All I/O modules will continue to run in stopped mode with the following two exceptions:
● Timer/Counters (configurable using the software front-end)
● Watchdog Timer (always stopped to prevent resets during debugging)
Single Stepping I/O access
Since the I/O continues to run in stopped mode, care should be taken to avoid certain timing issues. For
example, the code:
OUT PORTB, 0xAA<
IN TEMP, PINB
When running this code normally, the TEMP register would not read back 0xAA because the data would not yet
have been latched physically to the pin by the time it is sampled by the IN operation. A NOP instruction must be
placed between the OUT and the IN instruction to ensure that the correct value is present in the PIN register.
However, when single stepping this function through the OCD, this code will always give 0xAA in the PIN
register since the I/O is running at full speed even when the core is stopped during the single stepping.
Single stepping and timing
Certain registers need to be read or written within a given number of cycles after enabling a control signal.
Since the I/O clock and peripherals continue to run at full speed in stopped mode, single stepping through such
code will not meet the timing requirements. Between two single steps, the I/O clock may have run millions of
cycles. To successfully read or write registers with such timing requirements, the whole read or write sequence
should be performed as an atomic operation running the device at full speed. This can be done by using a
macro or a function call to execute the code, or use the run-to-cursor function in the debugging environment.
Accessing 16-bit Registers
The Atmel AVR peripherals typically contain several 16-bit registers that can be accessed via the 8-bit data bus
(eg: TCNTn of a 16-bit timer). The 16-bit register must be byte accessed using two read or write operations.

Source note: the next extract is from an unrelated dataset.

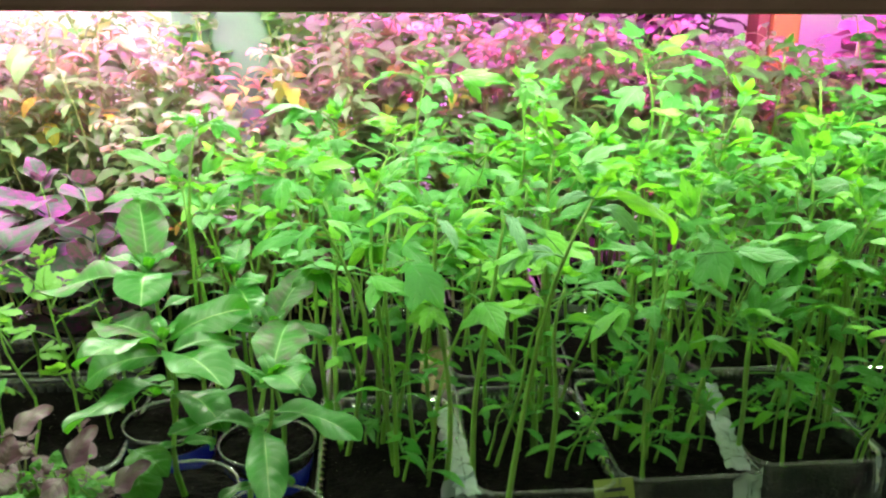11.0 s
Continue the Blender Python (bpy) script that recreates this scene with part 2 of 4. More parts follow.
def tube(points, radii, sides=6, name="stem"):
    """A round stalk through the points."""
    V, F = [], []
    pts = [Vector(p) for p in points]
    for i, p in enumerate(pts):
        d = (pts[min(i + 1, len(pts) - 1)] - pts[max(i - 1, 0)]).normalized()
        a = d.cross(Vector((0.31, 0.95, 0.1))).normalized()
        b = d.cross(a)
        for s in range(sides):
            w = 2 * math.pi * s / sides
            V.append(p + radii[i] * (math.cos(w) * a + math.sin(w) * b))
    for i in range(len(pts) - 1):
        for s in range(sides):
            q = (s + 1) % sides
            F.append((i * sides + s, i * sides + q, (i + 1) * sides + q, (i + 1) * sides + s))
    F.append(tuple(range((len(pts) - 1) * sides, len(pts) * sides)))
    data = bpy.data.meshes.new(name)
    data.from_pydata(V, [], F)
    return smooth(data)


class Blades:
    """Gathers leaf blades and stalks lying flat along x, then bends them all along one arch."""

    def __init__(self, seed):
        self.V, self.F, self.UV, self.r = [], [], [], random.Random(seed)

    def blade(self, m, length, width, shape, n=8, teeth=0, depth=0.3, fold=0.15, wave=0.06, across=2, sag=0.0, quilt=0.0, curl=1.4, twist=0.0, ribs=5):
        us = [i / n for i in range(n + 1)]
        if teeth:
            us = sorted({0.0, 1.0, *[(i + q) / (teeth + 0.6) for i in range(teeth + 1) for q in (0.0, 0.3, 0.72, 0.94) if (i + q) / (teeth + 0.6) < 0.985]})
        start, rows = len(self.V), len(us)
        ph, ph2, tw = self.r.uniform(0, 6.28), self.r.uniform(0, 6.28), self.r.uniform(-twist, twist)
        cols = [c / across for c in range(-across, across + 1)]
        for u in us:
            w = 0.5 * width * shape(u)
            for c in cols:
                k = w
                shift = 0.0
                if teeth and abs(c) > 0.6:
                    q = (u * (teeth + 0.6)) % 1.0
                    cut = (1 - q / 0.72) if q < 0.72 else (q - 0.72) / 0.28
                    k *= 1 - depth * cut * (0.45 + 0.55 * math.sin(math.pi * min(1, u * 1.05)))
                    shift = 0.05 * length * (1 - cut)
                y = c * k
                z = fold * abs(y) - curl * fold * y * y / max(width, 1e-5) + wave * width * abs(c) * math.sin(9 * u + ph + (ph2 if c > 0 else 0))
                z += quilt * width * math.cos(2 * math.pi * (ribs * u - 0.8 * abs(c))) * (1 - abs(c)) * min(1.0, 4 * abs(c)) * math.sin(math.pi * u)
                z -= sag * length * u * u
                y, z = y * math.cos(tw * u) - z * math.sin(tw * u), y * math.sin(tw * u) + z * math.cos(tw * u)
                self.V.append(m @ Vector((u * length + shift * abs(c), y, z)))
                self.UV.append((u, 0.5 + 0.5 * c))
        nc = len(cols)
        for i in range(rows - 1):
            for j in range(nc - 1):
                a = start + i * nc + j
                self.F.append((a, a + nc, a + nc + 1, a + 1))

    def stalk(self, x0, x1, radius, n=6, m=Matrix()):
        start = len(self.V)
        for i in range(n + 1):
            x = x0 + (x1 - x0) * i / n
            r = radius * (1.0 - 0.45 * i / n)
            for s in range(4):
                w = math.pi / 2 * s
                self.V.append(m @ Vector((x, r * math.cos(w), r * math.sin(w))))
                self.UV.append((0.5, 0.5))
        for i in range(n):
            for s in range(4):
                q = (s + 1) % 4
                a = start + i * 4
                self.F.append((a + s, a + q, a + 4 + q, a + 4 + s))

    def mesh(self, name, length, rise, droop, power=1.25, material=None):
        """rise: the angle at which it leaves the stem; droop: by how much it turns down to its tip. Returns the mesh, which keeps its tip."""
        steps, pos = 48, [(0.0, 0.0, rise)]
        for i in range(steps):
            a = rise - droop * ((i + 0.5) / steps) ** power
            x, z, _ = pos[-1]
            pos.append((x + math.cos(a) * length / steps, z + math.sin(a) * length / steps, rise - droop * ((i + 1) / steps) ** power))

        def arch(p):
            s = max(0.0, p.x) / length * steps
            i = min(int(s), steps - 1)
            f = s - i
            x0, z0, a0 = pos[i]
            x1, z1, a1 = pos[i + 1]
            a = a0 + (a1 - a0) * f
            x, z = x0 + (x1 - x0) * f, z0 + (z1 - z0) * f
            return (x - math.sin(a) * p.z, p.y, z + math.cos(a) * p.z)

        data = bpy.data.meshes.new(name)
        data.from_pydata([arch(p) for p in self.V], [], self.F)
        layer = data.uv_layers.new(name="UVMap")
        for loop in data.loops:
            layer.data[loop.index].uv = self.UV[loop.vertex_index]
        if material:
            data.materials.append(material)
        TIPS[data.name] = Vector((pos[-1][0], 0, pos[-1][1]))
        return smooth(data)


TIPS = {}


def ovate(u):
    return 2.72 * u ** 0.58 * (1 - u) ** 0.98 if 0 < u < 1 else 0.0


def obovate(u):
    return min(1.0, 1.9 * (u + 0.02) ** 0.85) * (1 - max(0.0, u) ** 3.1) ** 0.58 if u < 1 else 0.0


def paddle_leaf(u):
    """Broadest past the middle, with a tapered foot and a rounded end."""
    return u ** 0.66 * (1 - u ** 2.3) ** 0.66 / 0.548 if 0 < u < 1 else 0.0


def lance(u):
    return 1.95 * u ** 0.65 * (1 - u) ** 0.85 if 0 < u < 1 else 0.02


def heart(u):
    return (0.55 + 0.6 * math.sin(math.pi * min(1, 0.15 + u * 0.85)) ** 0.8) * (1 - u ** 1.6) ** 0.7 * min(1, u * 14 + 0.2) if u < 1 else 0.0


def tilt_leaflet(x, angle, hang, roll=0.0):
    return Matrix.Translation((x, 0, 0)) @ Matrix.Rotation(angle, 4, "Z") @ Matrix.Rotation(hang, 4, "Y") @ Matrix.Rotation(roll, 4, "X")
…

Breaking in the middle of a 16-bit access or single stepping through this situation may result in erroneous
values.
Restricted I/O registeraccess
Certain registers cannot be read without affecting their contents. Such registers include those which contain
flags which are cleared by reading, or buffered data registers (eg: UDR). The software front-end will prevent
reading these registers when in stopped mode to preserve the intended non-intrusive nature of OCD
debugging. In addition, some registers cannot safely be written without side-effects occurring - these registers
are read-only. For example:
● Flag registers, where a flag is cleared by writing '1' to any bit. These registers are read-only
● UDR and SPDR registers cannot be read without affecting the state of the module. These registers are not
accessible
9.2.1 Atmel megaAVR OCD (JTAG)
Software breakpoints
Since it contains an early version of the OCD module, ATmega128[A] does not support the use of the BREAK
instruction for software breakpoints.
JTAG clock
The target clock frequency must be accurately specified in the software front-end before starting a debug
session. For synchronisation reasons, the JTAG TCK signal must be less than one fourth of the target clock
frequency for reliable debugging. When programming via the JTAG interface, the TCK frequency is limited by
the maximum frequency rating of the target device, and not the actual clock frequency being used.
When using the internal RC oscillator, be aware that the frequency may vary from device to device and is
affected by temperature and VCC changes. Be conservative when specifying the target clock frequency.